Here is an example of a typical runtime.ini file.

; typical runtime.ini

[environment variables with paths]
WEBOTS_LIBRARY_PATH = lib:$(WEBOTS_LIBRARY_PATH):../../library

[environment variables for Windows]
NAOQI_LIBRARY_FOLDER = "bin;C:\Users\My Documents\Naoqi\bin"

[environment variables for macOS]
NAOQI_LIBRARY_FOLDER = lib

[environment variables for Linux]
NAOQI_LIBRARY_FOLDER = lib

Languages Settings

The "runtime.ini" file may also contain language specific sections, named [java], [python] and [matlab]. Each of this section may include two keys, namely COMMAND and OPTIONS. The COMMAND key allows you to define a specific version of the language interpreter whereas the OPTIONS key allows you to access specific options that will be passed immediately to the language interpreter. For example:

; runtime.ini for a Python controller on macOS

[python]
COMMAND = /opt/local/bin/python3.8
OPTIONS = -m package.name.given

In the example above, the resulting command issued by Webots will be: /opt/local/bin/python3.8 -m package.name.given my_controller.py possibly followed by the value of the controllerArgs field of the corresponding Robot node.

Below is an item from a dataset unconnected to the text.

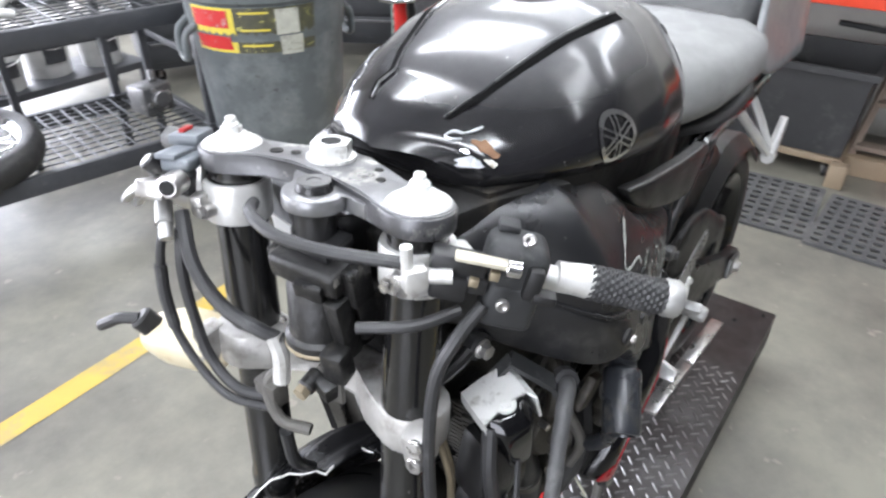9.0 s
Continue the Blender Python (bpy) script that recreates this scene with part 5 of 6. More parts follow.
# radiator behind the fork
bm = B()
NS = 12
secs = []
for i in range(NS + 1):
    f = i / NS - 0.5
    x0 = 0.142 + 0.045 * (1 - 4 * f * f)
    y = YC + 0.3 * f
    secs.append([V(x0, y, 0.725), V(x0 + 0.042, y, 0.725), V(x0 + 0.088, y, 0.487), V(x0 + 0.046, y, 0.487)])
loft(bm, secs)
part("radiator", bm, BLACK_METAL, bike, "black radiator with bent fins")
bm = B()
for k in range(26):
    z = 0.494 + 0.0088 * k
    g = (0.725 - z) / 0.238
    P = []
    for i in range(NS + 1):
        f = i / NS - 0.5
        P.append(V(0.14 + 0.045 * (1 - 4 * f * f) + 0.046 * g, YC + 0.27 * f, z))
    for p, q in zip(P, P[1:]):
        box(bm, (p + q) / 2, (0.006, (q - p).length, 0.0045))
fins = part("radiator_fin", bm, ENGINE_GREY, bike, "thin tan cooling fins")
fins["kind"] = "stuff"

# voltage regulator and its bracket
RM = rotm(4, -12, -22)
rc = V(0.152, -0.122, 0.74)
bm = B()
sec = [[rc + RM @ V(x * s, y * s - q, z) for x, y in ((-0.024, -0.022), (-0.012, -0.036), (0.014, -0.038), (0.027, -0.026), (0.03, 0.022), (-0.022, 0.022))] for z, s, q in ((-0.078, 0.6, 0), (-0.05, 0.88, 0), (-0.01, 1.0, 0), (0.014, 1.0, 0), (0.026, 0.82, -0.006))]
loft(bm, sec)
bmesh.ops.bevel(bm, geom=bm.edges[:], offset=0.003, segments=2, profile=0.5, affect="EDGES")
reg = part("regulator", bm, BLACK_GLOSS, bike, "black voltage regulator with a bright metal top", 25)
def bent(bm, pts, th):
    """A folded strap: pairs of edge points, given thickness along its own normals."""
    rows = [(rc + RM @ V(*a), rc + RM @ V(*b)) for a, b in pts]
    top, low = [], []
    for i, (a, b) in enumerate(rows):
        a0, b0 = rows[max(i - 1, 0)]
        a1, b1 = rows[min(i + 1, len(rows) - 1)]
        nrm = ((a1 + b1) - (a0 + b0)).cross(b - a).normalized()
        top.append([bm.verts.new(a), bm.verts.new(b)])
        low.append([bm.verts.new(a - nrm * th), bm.verts.new(b - nrm * th)])
    for i in range(len(rows) - 1):
        bm.faces.new((top[i][0], top[i][1], top[i + 1][1], top[i + 1][0]))
        bm.faces.new((low[i][0], low[i + 1][0], low[i + 1][1], low[i][1]))
        for k in (0, 1):
            bm.faces.new((top[i][k], top[i + 1][k], low[i + 1][k], low[i][k]))
    for i in (0, -1):
        bm.faces.new((top[i][0], top[i][1], low[i][1], low[i][0]))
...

; runtime.ini for a Java controller on Windows

[environment variables with paths]
CLASSPATH = ../lib/MyLibrary.jar
JAVA_LIBRARY_PATH = ../lib

[java]
COMMAND = javaw.exe
OPTIONS = -Xms6144k

Note: The Java -classpath (or -cp) option is automatically generated from the CLASSPATH environment variable. Therefore you should not add it to the OPTIONS key, but rather to a standard environment variable in your "runtime.ini" file. In the example above, the final -classpath option passed to the Java virtual machine includes "$(WEBOTS_HOME)/lib/Controller.jar", either the current directory (".") or, if present, the controller jar file ("MyController.jar") and finally "../lib/MyLibrary.jar".